A vrai dire, je ne suis pas un grand lecteur.
Les mots m'ont toujours parus trop nombreux ou trop lents.
Les romans eux, m' ennuient avec leur luxe de détails et de descriptions qui ne me font
en définitive rien voir.
Quant aux poètes, ils font trop souvent les poètes.
A une époque donc, je cherchais des failles dans le système, et un jour j' ai trouvé un homme qui avait creusé une faille.
Quand je suis tombé sur les livres de Michaux, j' ai eu la sensation de trouver
un honnête homme, sincère, un écrivain limpide, qui creusait une voie
curieuse, intime, moderne sans être opaque, et loin des routes empruntées.
Poète sans en être un, il est plutôt une sorte de scientifique de son propre espace,
qui s' efforce de décrire des combats imaginaires avec des analogies incongrues qui tordent le cou à la réalité, mais après tout, celle ci nous tord bien le cou, elle aussi.
Michaux essaye souvent de mettre la main sur quelque chose qui s'enfuit, il fouille et remue, cherche en pleine nuit à attraper des congres à main nue, à fixer des paysages furtifs et délirants, et parfois il cherche aussi un abri .

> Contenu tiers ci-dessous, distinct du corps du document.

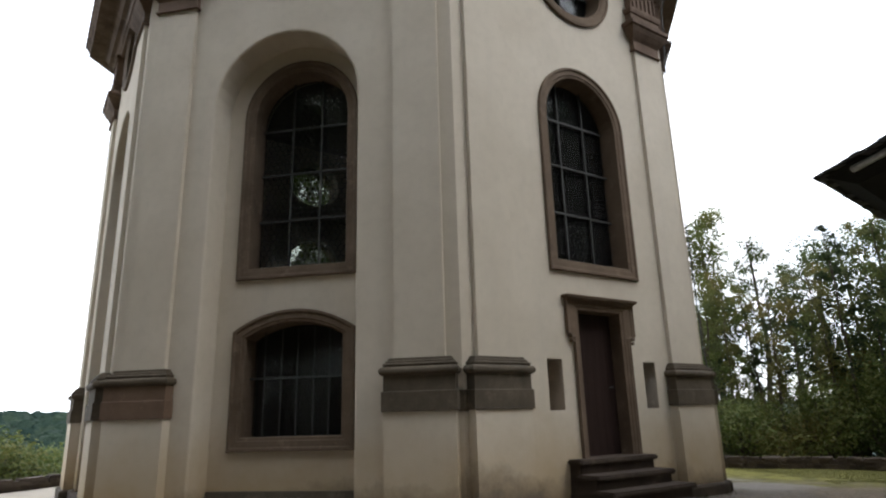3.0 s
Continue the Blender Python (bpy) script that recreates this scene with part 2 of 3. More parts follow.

C'est le cas dans " Poteaux d'angle", qui est un peu un journal intime sans dates
où sont rédigées des notes de parades contre le monde, ce vieux problème,
ainsi que contre les autres, ces vagues curiosités qui encerclent et cherchent à prendre le pouvoir.
"Poteaux d'angle" sont ses carnets du sous-sol, son terrier, comme on veut,
des notes écrites par un homme pour qui le lien au monde n'a jamais été de soi,
mais qui a trouvé sa position.
Michaux fut un héros très discret, un spécialiste de rien, mais un grand savant,
sans aucun doute.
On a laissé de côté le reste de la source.